Antoneta Alamat Kusijanovic- Camera d’or for best debut (Murina)


For Murina, the Croatian director Antoneta Alamat Kusijanovic received the Camera d'Or for best debut film at the Cannes Film Festival. The Camera d'Or is one Cannes prize that has not excluded female directors. 

Several other women have had their names inscribed on the trophy, including India's Mira Nair (Salaam Bombay!, 1988) and Hungary's Ildiko Enyedi (My 20th Century, 1989).

Payal Kapadia- Oeil d'Or for the best documentary (A Night of Knowing Nothing)


Mumbai- born Payal Kapadia has accomplished what no other Indian filmmaker has done before. She was awarded the Oeil d'Or (Golden Eye) for best documentary at the Cannes Film Festival. 

A Night of Knowing Nothing is an experimental epistolary docu-fiction set against the backdrop of a student movement.

Payal Kapadia is the third woman to win the Oeil d'Or in the award's six-year history. 

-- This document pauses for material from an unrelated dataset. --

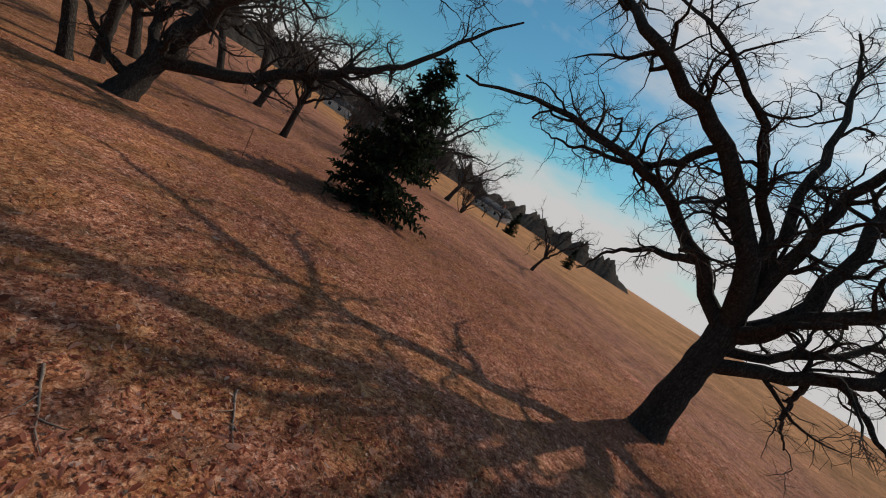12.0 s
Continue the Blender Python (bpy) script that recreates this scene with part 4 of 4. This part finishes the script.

Tang Yi- Palme d'Or for Short Films (All the Crows in the World)


Hong Kong’s Tang Yi, a New York student has bagged the 2021 Palme d'Or for Short Films with her 14 minutes short film, All the Crows in the World.

Her short film features an 18-year-old student. The girl is invited to a party by her cousin which is filled with jaded middle ages men. The girl is naturally startled. But one of the men is unlike the others. As the night wears on, an unusual friendship develops between the two.